The roll-out of wind turbines across the UK since the Climate Change Act 2008 has been relentlessly driven at a political level. The scale of subsidies for wind turbines is such that it is very attractive for businesses and landowners to push proposals for them, even though they may not be in the best practical locations.

Many people living near to such proposals are naturally concerned that their hitherto unspoiled local environment may now be blighted by unsightly wind turbines, visual flicker, noise, and the presence of new pylons to connect to the grid. Not to mention the possibility of the loss of property value, which can be as high as 20%.

In 2008 a Valuation Tribunal ruled that a wind farm 930m from a home near Spalding had reduced the value of the house and that it should be changed from band B to A. The tribunal commented that “Case law and experience elsewhere had shown that dwellings which were located in close proximity to wind farms had seen their property prices drop by around 20%

windfarm proposals

The map to the right shows the extent of the spread of proposals. It is taken from, an interactive map of renewable and alternative energy projects in the UK.

In my county of Suffolk, opposition to wind and solar farms as been widespread. At the same time, the number and scale of the applications to install wind and solar in Suffolk has been increasing. In response campaign websites such as CATT, in Clare, have been springing up.

There have also been campaigns conducted in the local press and media, sometimes with well known personalities. The Just Say No campaign, for example, has been widely featured in the local press, as has Stop Ipswich Turbines (SIT) – an action group formed by local residents in July 2012 to inform residents of Belstead, Wherstead, Pinewood, Thorington Park and Stoke Park of the plans by Partnership for Renewables to build a 130 metre wind turbine at Pannington Farm, just to the south of Ipswich.

Meanwhile, in June 2011, on a site at Kessingland, Suffolk, an area of outstanding natural beauty with water meadows, two 125 metre wind turbines were erected which dominate the landscape. The local campaign listed concerns over a number of issues including sleep and noise disturbance, shadow flicker, visual impact, environmental impact, devaluation of property and loss of rental income, and the effect on animals and livestock.

Yet the roots of this problem are political, and stem mainly from the Climate Change Act 2008, which specified a misguided preference for expensive and intermittent renewable power sources over reliable and cheap conventional power. However, political interest also goes back further than that, with many in the political arena having strong associations with ‘green’ energy over decades.

The local MP in South Suffolk is Conservative Tim Yeo. He is an avid supporter of renewables and until recently he was chairman of the cross-party Energy and Climate Change Commons Select Committee. He was suspended from the committee over allegations of conflict of interest with his association with the renewables industry who could be strongly affected by the deliberations of the committee. Tim Yeo is also president of the industry based Renewable Energy Association. He is also in receipt of consultancy fees from a number of renewables based organisations .

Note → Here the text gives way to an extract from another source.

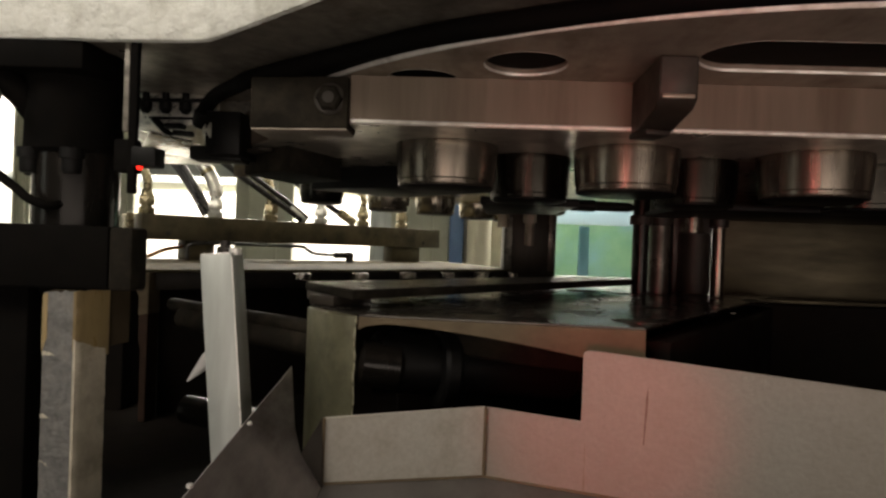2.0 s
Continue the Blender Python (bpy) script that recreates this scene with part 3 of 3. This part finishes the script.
tool = thing("tool_plate", (0.25, 0.9, 1.088), "thick ground steel tool plate with stained front face", "tool plate")
tool_plan = [(-0.092, 0.490), (0.80, 0.490), (0.80, 1.46), (0.08, 1.46), (-0.05, 1.40), (-0.175, 1.20), (-0.18, 1.02), (-0.245, 1.012), (-0.285, 0.86), (-0.255, 0.68), (-0.172, 0.565)]
part("plate", prism(tool_plan, 1.088, 1.1238, 0.0), M_PLATE, tool)
part("ground_underside", prism([(x * 0.999, y + 0.0015) for x, y in tool_plan], 1.0866, 1.0879, 0.0), M_GROUND, tool, "bare ground underside")
# Pale strip paints the glint along the plate's lower edge.
part("front_edge", block((0.354, 0.4897, 1.0885), (0.892, 0.0022, 0.0028), 0, 0.0006), M_EDGE, tool, "lower edge with painted glint")
part("corner_block", prism([(-0.172, 0.494), (-0.093, 0.484), (-0.093, 0.520), (-0.172, 0.560)], 1.082, 1.1215, 0.0015), M_GUIDE, tool, "dark clamped corner block")
part("block_underside", prism([(-0.171, 0.495), (-0.094, 0.4855), (-0.094, 0.519), (-0.171, 0.559)], 1.0806, 1.0819, 0.0003), M_STEEL, tool, "bare ground underside")
rng = random.Random(11)
for k in range(7):
    u = k / 6
    x, y = -0.205 + 0.085 * u, 0.628 - 0.085 * u
    part("worn_lip", prism([(x, y), (x + 0.016 + 0.012 * rng.random(), y - 0.010 - 0.008 * rng.random()), (x + 0.020, y + 0.001), (x + 0.007, y + 0.005 + 0.003 * rng.random())], 1.0872, 1.0890 + 0.002 * rng.random(), 0.0004), M_SPECKDIM, tool, "frayed pale edge")
bolt = thing("hex_bolt", (-0.107, 0.486, 1.104), "worn hex bolt with washer in the corner block", "bolt")
part("washer", rod((-0.107, 0.4875, 1.104), (-0.107, 0.4845, 1.104), 0.0124, 28, chamfer=0.0008), M_CLAMP, bolt)
head = part("head", lathe([(0.0100, 0), (0.0100, 0.005), (0.0085, 0.0065)], (-0.107, 0.4845, 1.104), (0, -1, 0), hexed=6), M_GUIDE, bolt)
part("socket", rod((-0.107, 0.4782, 1.104), (-0.107, 0.4776, 1.104), 0.0045, 16), M_DARK, head)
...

The Labour Energy Secretary who championed the Climage Change Act was Ed Miliband, and he is unlikely to admit that the Act was a mistake, nor that the large increases in energy costs as a result of the Act are down to his policies. Green tax on electricity currently amounts to 11%; by 2020 this will have risen to 33%, with 41% in green tax by 2030, according to DECC.

The Liberal Democrats with first Chris Huhne, then Ed Davey as Energy Secretary, have neither shown any degree of technical understanding of the issues, nor even any concern that their energy policies may be causing distress and financial disadvantage.

Whilst the forces acting for wind turbines might seem formidable and entrenched, some local Conservatives and their Liberal Democrat cohorts see wind turbines as despoilers of the landscape, and although nominally following the party line, are strongly opposed to them. This translates into a sizeable proportion of the electorate with similar views, and who may be prepared to set aside their normal voting preferences to defend their locality.

The only party publicly attacking the deficiencies of the Act, and dedicated to reducing the costs of energy, is UKIP. The task that UKIP faces is to ensure that it is represented at a local level by association with the individual campaigns, but to be careful that it does not attempt to turn them into an overtly one-party campaign. At a national level, we have Roger Helmer as an active spokesman, and material available which presents a practical view of UK energy, very much different from the near identical EU-backed statements which emanate from the LibLabCon triumvirate.

The recent announcement that nuclear power is back in favour, and promises of a reduction in green tax may offer some hope that the relentless push for wind and solar farms will be at least abated. The government has disclosed that the new reactors at Hinkley B in Somerset alone will produce the same amount of energy as 6,000 wind turbines built on 250,000 acres of land.
However, the pressure from UKIP should not be reduced. There are many practical benefits to be had for the UK in achieving a sensible energy mix. There are also considerable political benefits to UKIP for being the only party with the vision to send energy costs in a downward direction. We must keep it so.